TYNDALL AIR FORCE BASE, Fla. — Not a lot of people crash three planes in a day and call it a job well done.

Air Force Lt. Col. Matthew Garrison does.

Garrison heads up the only squadron in the Air Force that takes retired planes from the bone yard — essentially a junkyard for planes — and resurrects them as aerial targets used for weapons testing and training. It's a unique mission.

"They come to us and we give them new life," Garrison said recently on a tour of one of his aircraft hangars at Tyndall Air Force Base. "Then we go shoot them down and leave it on the bottom of the ocean."

Aerial targets and unmanned aircraft, often called drones by civilians, have a long history in Northwest Florida. In the late 1940s, the Air Force flew its first "nullo" missions at Eglin Air Force Base, taking rusty, but sturdy, World War II bombers and turning them into drones for target practice and weapons testing.

Over 60 years later, the program has hit its latest milestone — sending unmanned F-16 fighter jets soaring into the air.Last month, Garrison's squadron, which is overseen by the program office at Eglin, completed the first test mission of what they call the QF-16, using a weapon to blow the aircraft to pieces over the Gulf of Mexico.

"I'm an F-16 guy, so it stinks to see one go down," Garrison said. "But, it was also everything we've been working towards over the last few years."

The process of turning a plane into an unmanned aerial target starts in the desert.

That's where the military stores aircraft that are ready to be retired. From there, select F-4s and now F-16s are plucked from junk and flown to a Boeing facility in Jacksonville.

Boeing modifies the jets for unmanned flight, putting in a new system and often hollowing out a lot of the old equipment. Operating systems are much smaller today and they often end up with extra room, Garrison said.

At that point, the planes are capable of flying as drones, but can still be operated by pilots who fly them back to Tyndall for careful testing and use for support in other drone missions.

Eventually, the airmen "hit the switch," as they say, and turn the planes into fully unmanned machines by removing ejection seats and putting in lighter, cheaper engines.

A QF-4 drone is displayed in a hanger at Tyndall Air Force Base in Panama City, Fla.

Photo Credit: Andrew Wardlow, AP

The planes will never again have a pilot in the cockpit. Their fate is sealed.

"They don't come back to us after that," Garrison said.

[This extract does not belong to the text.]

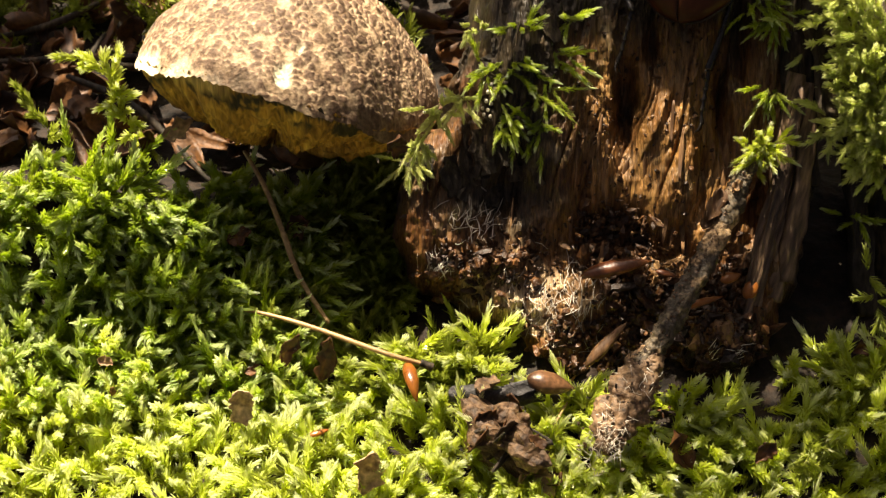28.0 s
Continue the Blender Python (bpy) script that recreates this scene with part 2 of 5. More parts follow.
M_STRIP = material("bark_strip", [(0.3, (0.04, 0.025, 0.016)), (0.52, (0.11, 0.07, 0.045)), (0.75, (0.25, 0.165, 0.1))], scale=380, stretch=(1, 0.25, 0.12), rough=0.5, rough_span=0.25, bump=1.0, depth=0.0004, bump_scale=1200, random_shift=0.2, grain=0.6)
M_CRUMB = material("wood_crumbs", [(0.2, (0.012, 0.005, 0.002)), (0.5, (0.048, 0.02, 0.007)), (0.7, (0.13, 0.055, 0.016)), (0.9, (0.34, 0.2, 0.08))], scale=380, rough=0.42, rough_span=0.25, bump=0.9, depth=0.0004, bump_scale=1500, random_shift=0.4, grain=0.4)
M_HYPHAE = material("white_fungus_threads", [(0.3, (0.5, 0.42, 0.32)), (0.7, (0.82, 0.77, 0.68))], scale=500, rough=0.8, bump=0.4)
M_STICK = material("stick_bark", [(0.25, (0.022, 0.017, 0.011)), (0.5, (0.07, 0.053, 0.032)), (0.75, (0.22, 0.165, 0.1))], scale=520, rough=0.5, rough_span=0.28, bump=1.0, depth=0.0005, bump_scale=1400, spots=[("peel", ((0.28, 0.17, 0.08), (0.5, 0.34, 0.18)), 0.9)], grain=0.7)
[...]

Walking through Garrison's hangar is a lot like touring an air history museum, though much less polished. The squadron has a fleet of resurrected F-4s, some from Vietnam. Their F-16s have been to Desert Storm, Iraq and Afghanistan. The planes are bumped and bruised.

"See how old these are?" Garrison said. "We're not flying the newest of anything."

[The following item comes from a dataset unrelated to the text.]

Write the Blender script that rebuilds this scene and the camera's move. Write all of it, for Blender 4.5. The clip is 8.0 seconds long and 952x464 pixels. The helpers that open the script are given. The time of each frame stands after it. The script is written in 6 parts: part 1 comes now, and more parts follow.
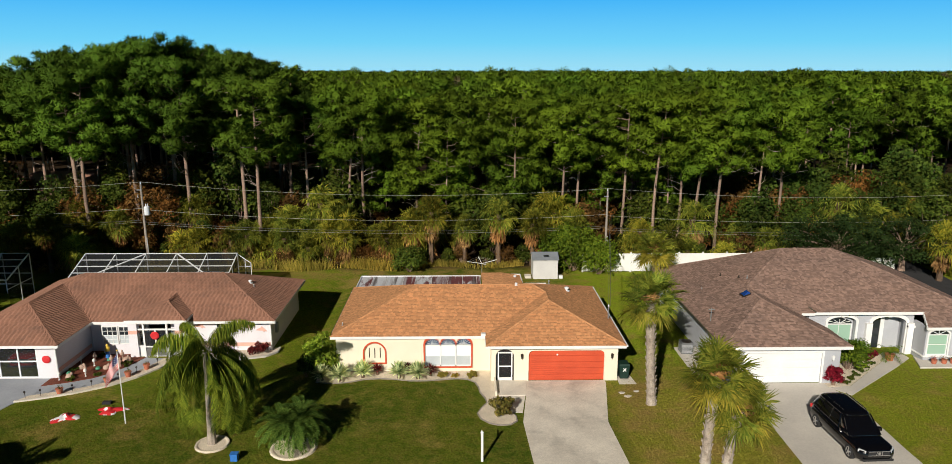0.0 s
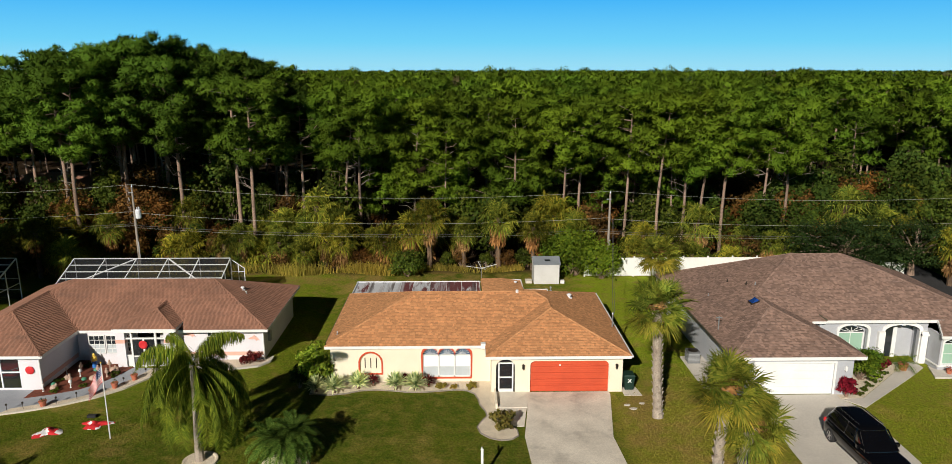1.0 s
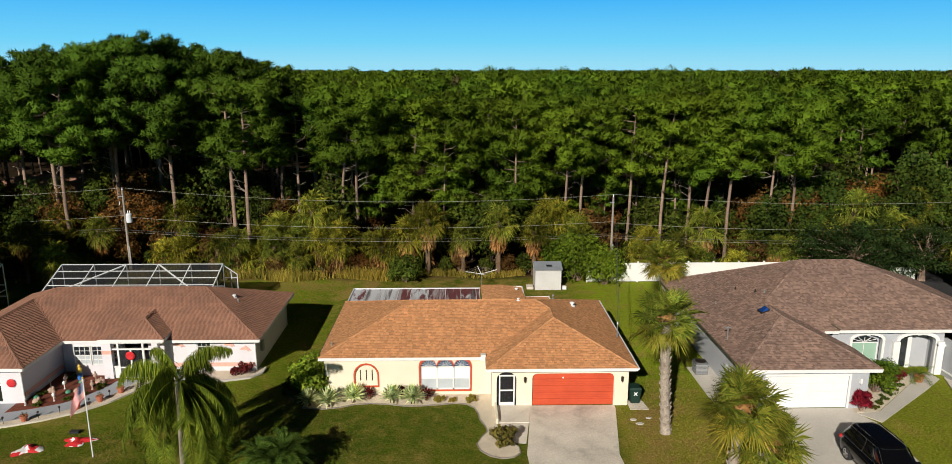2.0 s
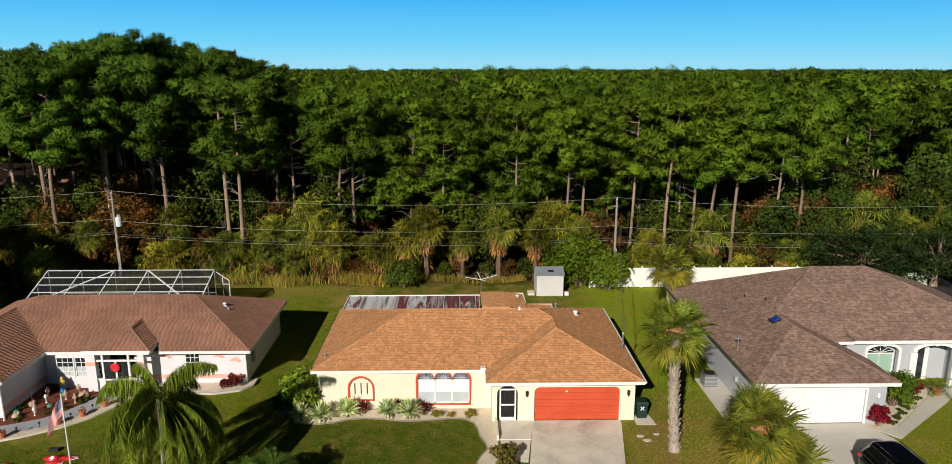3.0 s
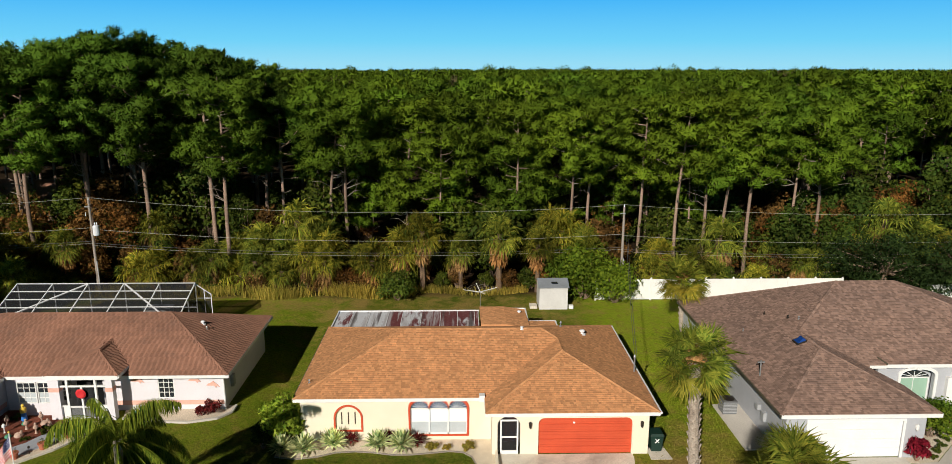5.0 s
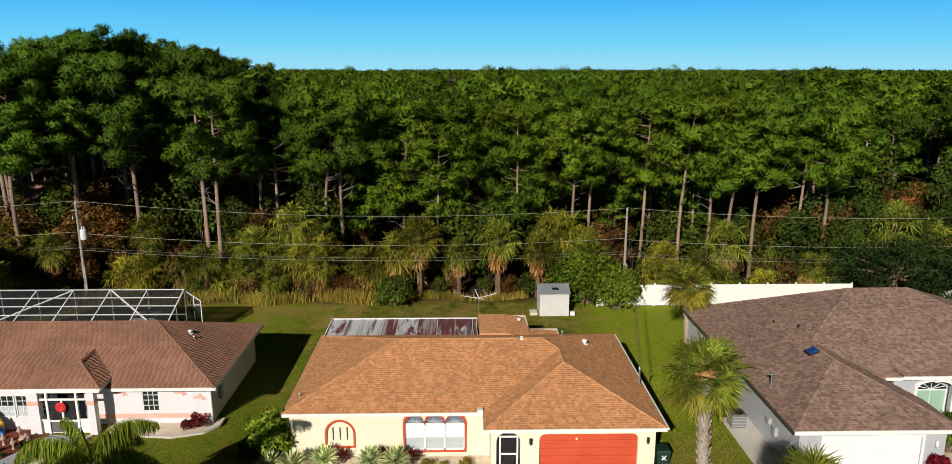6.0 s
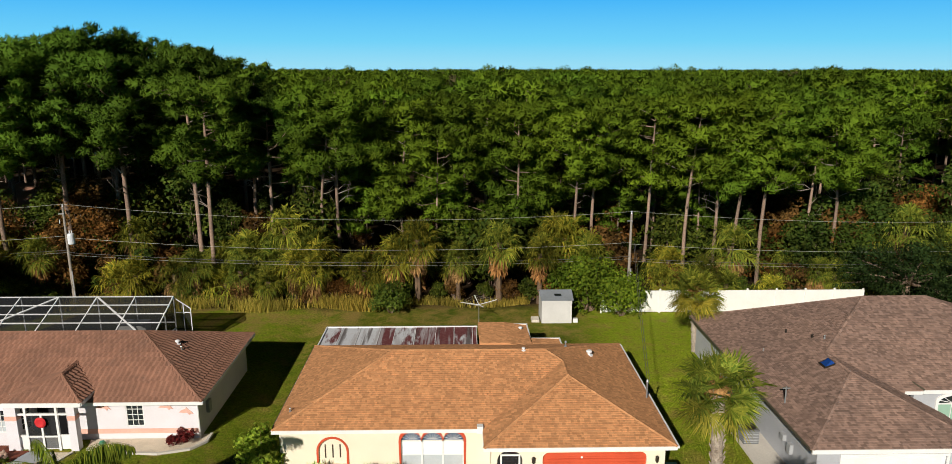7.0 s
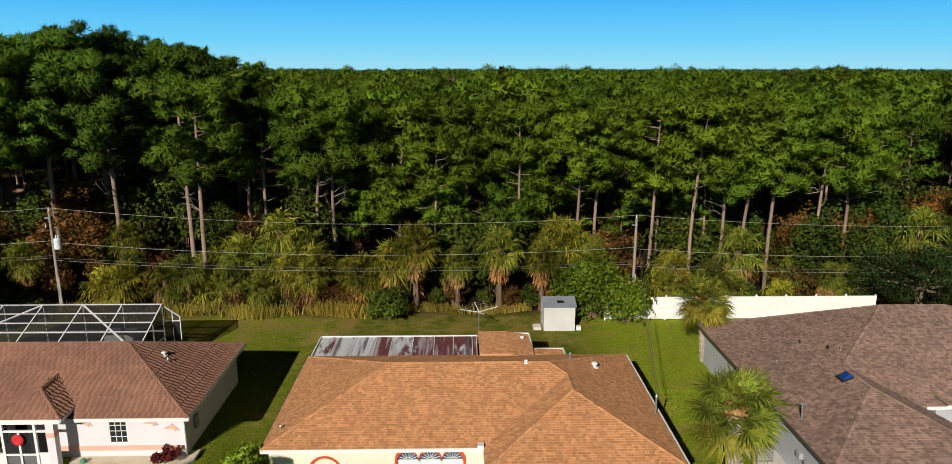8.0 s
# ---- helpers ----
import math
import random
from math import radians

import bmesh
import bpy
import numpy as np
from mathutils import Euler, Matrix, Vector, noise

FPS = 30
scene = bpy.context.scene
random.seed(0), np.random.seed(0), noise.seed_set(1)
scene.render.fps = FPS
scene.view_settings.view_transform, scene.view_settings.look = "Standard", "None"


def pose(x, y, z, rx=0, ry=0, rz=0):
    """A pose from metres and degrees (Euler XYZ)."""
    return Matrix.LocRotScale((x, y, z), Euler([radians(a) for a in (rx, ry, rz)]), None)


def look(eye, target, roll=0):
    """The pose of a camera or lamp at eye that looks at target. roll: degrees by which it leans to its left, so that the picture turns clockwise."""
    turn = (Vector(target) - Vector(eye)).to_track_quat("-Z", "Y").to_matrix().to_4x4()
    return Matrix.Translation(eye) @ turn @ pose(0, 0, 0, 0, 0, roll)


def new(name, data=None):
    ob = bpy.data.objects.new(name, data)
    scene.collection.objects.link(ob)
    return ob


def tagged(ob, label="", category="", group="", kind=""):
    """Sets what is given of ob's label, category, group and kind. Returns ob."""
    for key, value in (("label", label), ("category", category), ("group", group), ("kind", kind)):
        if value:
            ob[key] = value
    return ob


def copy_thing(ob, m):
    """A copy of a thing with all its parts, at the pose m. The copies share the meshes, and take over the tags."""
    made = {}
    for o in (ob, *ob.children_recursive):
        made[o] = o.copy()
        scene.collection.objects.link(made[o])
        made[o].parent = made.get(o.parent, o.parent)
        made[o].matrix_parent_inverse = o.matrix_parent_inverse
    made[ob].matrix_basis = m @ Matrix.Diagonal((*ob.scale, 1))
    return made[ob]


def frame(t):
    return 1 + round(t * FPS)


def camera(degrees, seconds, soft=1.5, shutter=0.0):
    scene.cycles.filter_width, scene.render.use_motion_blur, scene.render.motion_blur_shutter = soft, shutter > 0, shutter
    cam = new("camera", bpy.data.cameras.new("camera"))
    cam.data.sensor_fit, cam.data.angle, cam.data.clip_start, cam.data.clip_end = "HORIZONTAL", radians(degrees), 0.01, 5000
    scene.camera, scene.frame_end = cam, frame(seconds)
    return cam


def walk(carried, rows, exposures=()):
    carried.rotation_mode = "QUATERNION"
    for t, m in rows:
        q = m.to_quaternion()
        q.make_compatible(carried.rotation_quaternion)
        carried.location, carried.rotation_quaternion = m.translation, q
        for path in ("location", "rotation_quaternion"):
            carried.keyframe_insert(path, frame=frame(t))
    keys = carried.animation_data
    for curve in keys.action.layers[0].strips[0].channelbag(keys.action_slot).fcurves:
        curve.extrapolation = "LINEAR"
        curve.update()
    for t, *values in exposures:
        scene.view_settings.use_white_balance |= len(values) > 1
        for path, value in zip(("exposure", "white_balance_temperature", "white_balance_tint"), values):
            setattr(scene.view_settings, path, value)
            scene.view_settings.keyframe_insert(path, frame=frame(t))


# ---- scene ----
cam = camera(67.2, 8.0, soft=0.8)
PATH = [
    (0, (-4.206, -42.909, 19.862), (-4.169, -40.961, 19.41), 0.05),
    (0.5, (-4.198, -42.084, 19.857), (-4.161, -40.136, 19.404), 0.05),
    (1, (-4.193, -41.21, 19.87), (-4.154, -39.262, 19.417), 0.05),
    (1.5, (-4.19, -40.325, 19.89), (-4.150, -38.377, 19.437), 0.05),
    (3, (-4.12, -37.477, 19.929), (-4.079, -35.53, 19.473), 0.05),
    (3.5, (-4.092, -36.49, 19.931), (-4.052, -34.543, 19.475), 0.05),
    (4, (-4.075, -35.551, 19.93), (-4.034, -33.604, 19.475), 0.05),
    (4.5, (-4.028, -34.615, 19.898), (-3.987, -32.668, 19.442), 0.05),
    (6, (-3.822, -31.94, 19.761), (-3.78, -29.992, 19.306), 0.05),
    (6.5, (-3.787, -31.03, 19.735), (-3.745, -29.083, 19.28), 0.05),
    (7, (-3.769, -30.095, 19.69), (-3.727, -28.148, 19.235), 0.05),
    (7.5, (-3.765, -29.173, 19.655), (-3.722, -27.226, 19.2), 0.05),
    (8, (-3.778, -28.224, 19.645), (-3.734, -26.277, 19.189), 0.05),
]
walk(cam, [(t, look(eye, target, roll)) for t, eye, target, roll in PATH], exposures=[(0, 0.0), (8, 0.0)])

# ---- light ----
SUN_EL, SUN_X, SUN_Y = 26.5, -0.36, -0.93
world = bpy.data.worlds.new("sky")
scene.world = world
world.use_nodes = True
wn = world.node_tree
for n in list(wn.nodes):
    wn.nodes.remove(n)
sky = wn.nodes.new("ShaderNodeTexSky")
sky.sky_type = "NISHITA"
sky.sun_disc = False
sky.sun_elevation = radians(SUN_EL)
sky.sun_rotation = math.atan2(SUN_X, SUN_Y)
sky.altitude = 0
sky.air_density, sky.dust_density, sky.ozone_density = 1.0, 0.2, 4.0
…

The mission is busy. They run one to two tests or trainings a week on average, sometimes up to six. It's also varied.

On a recent late morning, Garrison had already flown an F-16 to Jacksonville, been brought back to Tyndall by the squadron's E-9 transport plane and was now briefing pilots on the afternoon's test, which would use a smaller-scale drone, about 6 feet in length, to test a missile being flown in from Eglin.

Several of the squadron's boats already had been dispatched to the Gulf to set up the perimeter for the test area.

"I love the job," Garrison said. "It's never the same day twice."

Drone pilots sit in a building across base from the hangar. During missions, they maneuver the empty planes through the sky over the Gulf, a small camera transmitting a limited view from the cockpit.

Garrison said the biggest challenge for flying the unmanned QF-16 is visibility.

"You lose your peripheral vision," he said. "It's hard to learn to place yourself in the sky without all that added visual information."

For the QF-16, the drone pilot controls are almost identical to what the pilot would find in the actual cockpit, though. Since the planes are created with newer electronic operating systems, they are easier to convert to unmanned capability and make for an easier transition for pilots.

By next June, the squadron at Tyndall will have replaced all its QF-4 drones with QF-16s. By the end of 2016, their detachment at Holloman Air Force Base in New Mexico will have made the same transition.

The QF-16s are faster, sleeker and more capable than the older planes, Garrison said, comparing the new model to a Porsche sports car and the QF-4s to vintage muscle cars.

They are more capable of acting like what the U.S. might actually face on the battlefield.

"These drones will actively do maneuvers that represent, for example, what a Russian fighter aircraft or any adversary aircraft might do," said Michele Hafers, director of the test and training division at Eglin, which oversees the project.

"We don't know exactly how our weapons are going to work until we actually put it up against a bad guy, so we make these planes the bad guy," she said. "They make really good bad guys."